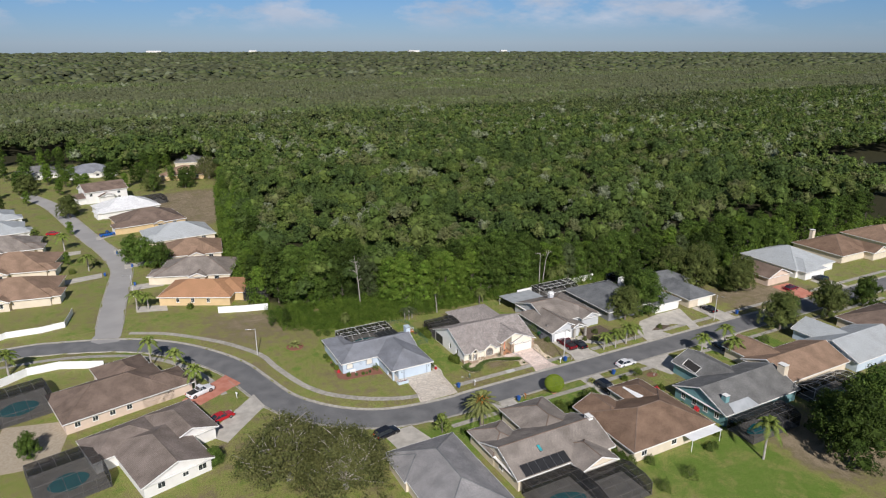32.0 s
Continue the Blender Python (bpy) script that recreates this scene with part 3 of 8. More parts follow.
def roof_part(parent, kind, x0, x1, y0, y1, z, pitch, material, wall_mat, trim=TRIM, over=0.45):
    """A closed roof volume with fascia boards; a gable's end faces sit back from the eave by the overhang and take the wall's finish."""
    faces, _ = roof_faces(kind, x0, x1, y0, y1, z, pitch)
    tri_gables = []
    for f in faces:
        pts = [Vector(p) for p in f]
        nrm = (pts[1] - pts[0]).cross(pts[2] - pts[0]).normalized()
        if len(f) == 3 and abs(nrm.z) < 0.05:
            tri_gables.append((pts, nrm))
            continue
        roof = part("roof", slab(B(), pts, (0, 0, -0.16)), material, parent)
    for f in faces:
        pts = [Vector(p) for p in f]
        n = len(pts)
        for i in range(n):
            p, q = pts[i], pts[(i + 1) % n]
            if abs(p.z - z) < 1e-4 and abs(q.z - z) < 1e-4 and not any((g[0][0] - p).length < 1e-4 and (g[0][1] - q).length < 1e-4 for g in tri_gables):
                d = (q - p).normalized()
                side = Vector((d.y, -d.x, 0))
                part("fascia", board(B(), p + Vector((0, 0, 0.01)), q + Vector((0, 0, 0.01)), 0.2, 0.04, side), trim, parent)
    done = set()
    for f in faces:
        n = len(f)
        for i in range(n):
            p, q = Vector(f[i]), Vector(f[(i + 1) % n])
            key = tuple(sorted((tuple(round(c, 3) for c in p), tuple(round(c, 3) for c in q))))
            gable_edge = any((p - g[2]).length < 1e-4 or (q - g[2]).length < 1e-4 for g, _ in tri_gables) and abs(p.z - q.z) > 1e-4
            if key in done or max(p.z, q.z) < z + 0.01 or gable_edge:
                continue
            done.add(key)
            part("ridge_cap", rod(B(), p - Vector((0, 0, 0.05)), q - Vector((0, 0, 0.05)), 0.11, sides=6), CAPS.get(material, material), parent)
    for pts, nrm in tri_gables:
        side = Vector((nrm.x, nrm.y, 0))
        mid = (pts[0] + pts[1]) / 2
        if (mid + side - Vector(((x0 + x1) / 2, (y0 + y1) / 2, mid.z))).length < (mid - Vector(((x0 + x1) / 2, (y0 + y1) / 2, mid.z))).length:
            side = -side
        for p in (pts[0], pts[1]):
            part("bargeboard", board(B(), p + Vector((0, 0, 0.02)), pts[2] + Vector((0, 0, 0.02)), 0.24, 0.05, side), trim, parent)
        back = -side * over
        k = 1 - over * 0.0
        low = [p + back + (pts[2] - p).normalized() * 0.0 for p in pts]
        low = [v - Vector((0, 0, 0.165)) for v in low]
        part("gable_wall", slab(B(), low, -side * 0.12), wall_mat, parent)
    if kind == "flat":
        return roof
    sb = slab(B(), [(x0 + 0.03, y0 + 0.03, z - 0.17), (x1 - 0.03, y0 + 0.03, z - 0.17), (x1 - 0.03, y1 - 0.03, z - 0.17), (x0 + 0.03, y1 - 0.03, z - 0.17)], (0, 0, -0.02))
    part("soffit", sb, trim, parent)
    return roof


def window_on(parent, face, at, wid, z0, z1, trim=TRIM, off=0.0, panes=2, name="window"):
    """A framed window on a wall. face: 'f', 'b', 'l' or 'r' with the wall's own coordinate off; at: its middle along the wall."""
    def to(u, o, z):
        return {"f": (at + u, off - o, z), "b": (at - u, off + o, z), "l": (off - o, at - u, z), "r": (off + o, at + u, z)}[face]
    def blk(bm, u0, u1, o0, o1, a, b):
        p, q = to(u0, o0, a), to(u1, o1, b)
        return box(bm, min(p[0], q[0]), max(p[0], q[0]), min(p[1], q[1]), max(p[1], q[1]), a, b)
    w = wid / 2
    fr = B()
    blk(fr, -w, -w + 0.06, -0.02, 0.05, z0, z1); blk(fr, w - 0.06, w, -0.02, 0.05, z0, z1)
    blk(fr, -w + 0.06, w - 0.06, -0.02, 0.05, z1 - 0.06, z1); blk(fr, -w + 0.06, w - 0.06, -0.02, 0.05, z0, z0 + 0.06)
    for k in range(1, panes):
        u = -w + wid * k / panes
        blk(fr, u - 0.02, u + 0.02, -0.02, 0.045, z0 + 0.06, z1 - 0.06)
    win = part(name, fr, trim, parent)
    part("pane", blk(B(), -w + 0.05, w - 0.05, -0.01, 0.012, z0 + 0.05, z1 - 0.05), DARKGLASS, win)
    part("sill", blk(B(), -w - 0.05, w + 0.05, 0.0, 0.09, z0 - 0.07, z0 - 0.005), trim, win)
    return win


def garage_on(parent, face, at, wid, z1, off, material, rows=4):
    """A sectional garage door of raised horizontal panels."""
    door = None
    for k in range(rows):
        a, b = z1 * k / rows + 0.01, z1 * (k + 1) / rows - 0.006
        bm = B()
        def blk(u0, u1, o0, o1, za, zb):
            if face in "fb":
                s = -1 if face == "f" else 1
                y = sorted((off + s * o0, off + s * o1))
                box(bm, at + u0, at + u1, y[0], y[1], za, zb)
            else:
                s = -1 if face == "l" else 1
                x = sorted((off + s * o0, off + s * o1))
                box(bm, x[0], x[1], at + u0, at + u1, za, zb)
        blk(-wid / 2, wid / 2, -0.02, 0.03, a, b)
        n = max(2, int(wid / 0.6))
        for i in range(n):
            u = -wid / 2 + wid * (i + 0.5) / n
            blk(u - wid / n * 0.38, u + wid / n * 0.38, 0.02, 0.045, a + 0.1, b - 0.1)
        if door is None:
            door = part("garage_door", bm, material, parent)
        else:
            part("panel", bm, material, door)
    return door


def house(label, loc, yaw, wings, wall, roof, windows=(), garages=(), doors=(), wall_h=2.55, trim=TRIM, pitch=0.4167, over=0.5, base=None, category="house", name="house", bare=()):
    """A house of rectangular wings. wings: (kind, x0, x1, y0, y1[, lift]) of the eaves; walls stand back from them by the overhang."""
    h = thing(name, loc, yaw, label, category)
    for w in wings:
        kind, x0, x1, y0, y1 = w[:5]
        lift = w[5] if len(w) > 5 else 0.0
        p = w[6] if len(w) > 6 else pitch
        z = wall_h + lift
        if w in bare:
            roof_part(h, kind, x0, x1, y0, y1, z, p, roof, wall, trim, over)
            continue
        part("wall", box(B(), x0 + over, x1 - over, y0 + over, y1 - over, -0.4, z - 0.1), wall, h)
        roof_part(h, kind, x0, x1, y0, y1, z, p, roof, wall, trim, over)
    for f, at, wid, z0, z1, off in windows:
        window_on(h, f, at, wid, z0, z1, trim, off)
    for f, at, wid, off, m in garages:
        garage_on(h, f, at, wid, 2.1, off, m)
    for f, at, off, m in doors:
        s = {"f": -1, "b": 1, "l": -1, "r": 1}[f]
        if f in "fb":
            y = sorted((off, off + s * 0.05))
            d = part("door", box(B(), at - 0.45, at + 0.45, y[0], y[1], 0, 2.05), m, h)
            part("handle", rod(B(), (at + 0.35, off + s * 0.05, 1.0), (at + 0.35, off + s * 0.1, 1.0), 0.03), BRASS, d)
        else:
            x = sorted((off, off + s * 0.05))
            d = part("door", box(B(), x[0], x[1], at - 0.45, at + 0.45, 0, 2.05), m, h)
            part("handle", rod(B(), (off + s * 0.05, at + 0.35, 1.0), (off + s * 0.1, at + 0.35, 1.0), 0.03), BRASS, d)
    return h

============

Requirement:
Skip the pictures, then retype every line above exactly.

Full output:
32.0 s
Continue the Blender Python (bpy) script that recreates this scene with part 3 of 8. More parts follow.
def roof_part(parent, kind, x0, x1, y0, y1, z, pitch, material, wall_mat, trim=TRIM, over=0.45):
    """A closed roof volume with fascia boards; a gable's end faces sit back from the eave by the overhang and take the wall's finish."""
    faces, _ = roof_faces(kind, x0, x1, y0, y1, z, pitch)
    tri_gables = []
    for f in faces:
        pts = [Vector(p) for p in f]
        nrm = (pts[1] - pts[0]).cross(pts[2] - pts[0]).normalized()
        if len(f) == 3 and abs(nrm.z) < 0.05:
            tri_gables.append((pts, nrm))
            continue
        roof = part("roof", slab(B(), pts, (0, 0, -0.16)), material, parent)
    for f in faces:
        pts = [Vector(p) for p in f]
        n = len(pts)
        for i in range(n):
            p, q = pts[i], pts[(i + 1) % n]
            if abs(p.z - z) < 1e-4 and abs(q.z - z) < 1e-4 and not any((g[0][0] - p).length < 1e-4 and (g[0][1] - q).length < 1e-4 for g in tri_gables):
                d = (q - p).normalized()
                side = Vector((d.y, -d.x, 0))
                part("fascia", board(B(), p + Vector((0, 0, 0.01)), q + Vector((0, 0, 0.01)), 0.2, 0.04, side), trim, parent)
    done = set()
    for f in faces:
        n = len(f)
        for i in range(n):
            p, q = Vector(f[i]), Vector(f[(i + 1) % n])
            key = tuple(sorted((tuple(round(c, 3) for c in p), tuple(round(c, 3) for c in q))))
            gable_edge = any((p - g[2]).length < 1e-4 or (q - g[2]).length < 1e-4 for g, _ in tri_gables) and abs(p.z - q.z) > 1e-4
            if key in done or max(p.z, q.z) < z + 0.01 or gable_edge:
                continue
            done.add(key)
            part("ridge_cap", rod(B(), p - Vector((0, 0, 0.05)), q - Vector((0, 0, 0.05)), 0.11, sides=6), CAPS.get(material, material), parent)
    for pts, nrm in tri_gables:
        side = Vector((nrm.x, nrm.y, 0))
        mid = (pts[0] + pts[1]) / 2
        if (mid + side - Vector(((x0 + x1) / 2, (y0 + y1) / 2, mid.z))).length < (mid - Vector(((x0 + x1) / 2, (y0 + y1) / 2, mid.z))).length:
            side = -side
        for p in (pts[0], pts[1]):
            part("bargeboard", board(B(), p + Vector((0, 0, 0.02)), pts[2] + Vector((0, 0, 0.02)), 0.24, 0.05, side), trim, parent)
        back = -side * over
        k = 1 - over * 0.0
        low = [p + back + (pts[2] - p).normalized() * 0.0 for p in pts]
        low = [v - Vector((0, 0, 0.165)) for v in low]
        part("gable_wall", slab(B(), low, -side * 0.12), wall_mat, parent)
    if kind == "flat":
        return roof
    sb = slab(B(), [(x0 + 0.03, y0 + 0.03, z - 0.17), (x1 - 0.03, y0 + 0.03, z - 0.17), (x1 - 0.03, y1 - 0.03, z - 0.17), (x0 + 0.03, y1 - 0.03, z - 0.17)], (0, 0, -0.02))
    part("soffit", sb, trim, parent)
    return roof


def window_on(parent, face, at, wid, z0, z1, trim=TRIM, off=0.0, panes=2, name="window"):
    """A framed window on a wall. face: 'f', 'b', 'l' or 'r' with the wall's own coordinate off; at: its middle along the wall."""
    def to(u, o, z):
        return {"f": (at + u, off - o, z), "b": (at - u, off + o, z), "l": (off - o, at - u, z), "r": (off + o, at + u, z)}[face]
    def blk(bm, u0, u1, o0, o1, a, b):
        p, q = to(u0, o0, a), to(u1, o1, b)
        return box(bm, min(p[0], q[0]), max(p[0], q[0]), min(p[1], q[1]), max(p[1], q[1]), a, b)
    w = wid / 2
    fr = B()
    blk(fr, -w, -w + 0.06, -0.02, 0.05, z0, z1); blk(fr, w - 0.06, w, -0.02, 0.05, z0, z1)
    blk(fr, -w + 0.06, w - 0.06, -0.02, 0.05, z1 - 0.06, z1); blk(fr, -w + 0.06, w - 0.06, -0.02, 0.05, z0, z0 + 0.06)
    for k in range(1, panes):
        u = -w + wid * k / panes
        blk(fr, u - 0.02, u + 0.02, -0.02, 0.045, z0 + 0.06, z1 - 0.06)
    win = part(name, fr, trim, parent)
    part("pane", blk(B(), -w + 0.05, w - 0.05, -0.01, 0.012, z0 + 0.05, z1 - 0.05), DARKGLASS, win)
    part("sill", blk(B(), -w - 0.05, w + 0.05, 0.0, 0.09, z0 - 0.07, z0 - 0.005), trim, win)
    return win


def garage_on(parent, face, at, wid, z1, off, material, rows=4):
    """A sectional garage door of raised horizontal panels."""
    door = None
    for k in range(rows):
        a, b = z1 * k / rows + 0.01, z1 * (k + 1) / rows - 0.006
        bm = B()
        def blk(u0, u1, o0, o1, za, zb):
            if face in "fb":
                s = -1 if face == "f" else 1
                y = sorted((off + s * o0, off + s * o1))
                box(bm, at + u0, at + u1, y[0], y[1], za, zb)
            else:
                s = -1 if face == "l" else 1
                x = sorted((off + s * o0, off + s * o1))
                box(bm, x[0], x[1], at + u0, at + u1, za, zb)
        blk(-wid / 2, wid / 2, -0.02, 0.03, a, b)
        n = max(2, int(wid / 0.6))
        for i in range(n):
            u = -wid / 2 + wid * (i + 0.5) / n
            blk(u - wid / n * 0.38, u + wid / n * 0.38, 0.02, 0.045, a + 0.1, b - 0.1)
        if door is None:
            door = part("garage_door", bm, material, parent)
        else:
            part("panel", bm, material, door)
    return door


def house(label, loc, yaw, wings, wall, roof, windows=(), garages=(), doors=(), wall_h=2.55, trim=TRIM, pitch=0.4167, over=0.5, base=None, category="house", name="house", bare=()):
    """A house of rectangular wings. wings: (kind, x0, x1, y0, y1[, lift]) of the eaves; walls stand back from them by the overhang."""
    h = thing(name, loc, yaw, label, category)
    for w in wings:
        kind, x0, x1, y0, y1 = w[:5]
        lift = w[5] if len(w) > 5 else 0.0
        p = w[6] if len(w) > 6 else pitch
        z = wall_h + lift
        if w in bare:
            roof_part(h, kind, x0, x1, y0, y1, z, p, roof, wall, trim, over)
            continue
        part("wall", box(B(), x0 + over, x1 - over, y0 + over, y1 - over, -0.4, z - 0.1), wall, h)
        roof_part(h, kind, x0, x1, y0, y1, z, p, roof, wall, trim, over)
    for f, at, wid, z0, z1, off in windows:
        window_on(h, f, at, wid, z0, z1, trim, off)
    for f, at, wid, off, m in garages:
        garage_on(h, f, at, wid, 2.1, off, m)
    for f, at, off, m in doors:
        s = {"f": -1, "b": 1, "l": -1, "r": 1}[f]
        if f in "fb":
            y = sorted((off, off + s * 0.05))
            d = part("door", box(B(), at - 0.45, at + 0.45, y[0], y[1], 0, 2.05), m, h)
            part("handle", rod(B(), (at + 0.35, off + s * 0.05, 1.0), (at + 0.35, off + s * 0.1, 1.0), 0.03), BRASS, d)
        else:
            x = sorted((off, off + s * 0.05))
            d = part("door", box(B(), x[0], x[1], at - 0.45, at + 0.45, 0, 2.05), m, h)
            part("handle", rod(B(), (off + s * 0.05, at + 0.35, 1.0), (off + s * 0.1, at + 0.35, 1.0), 0.03), BRASS, d)
    return h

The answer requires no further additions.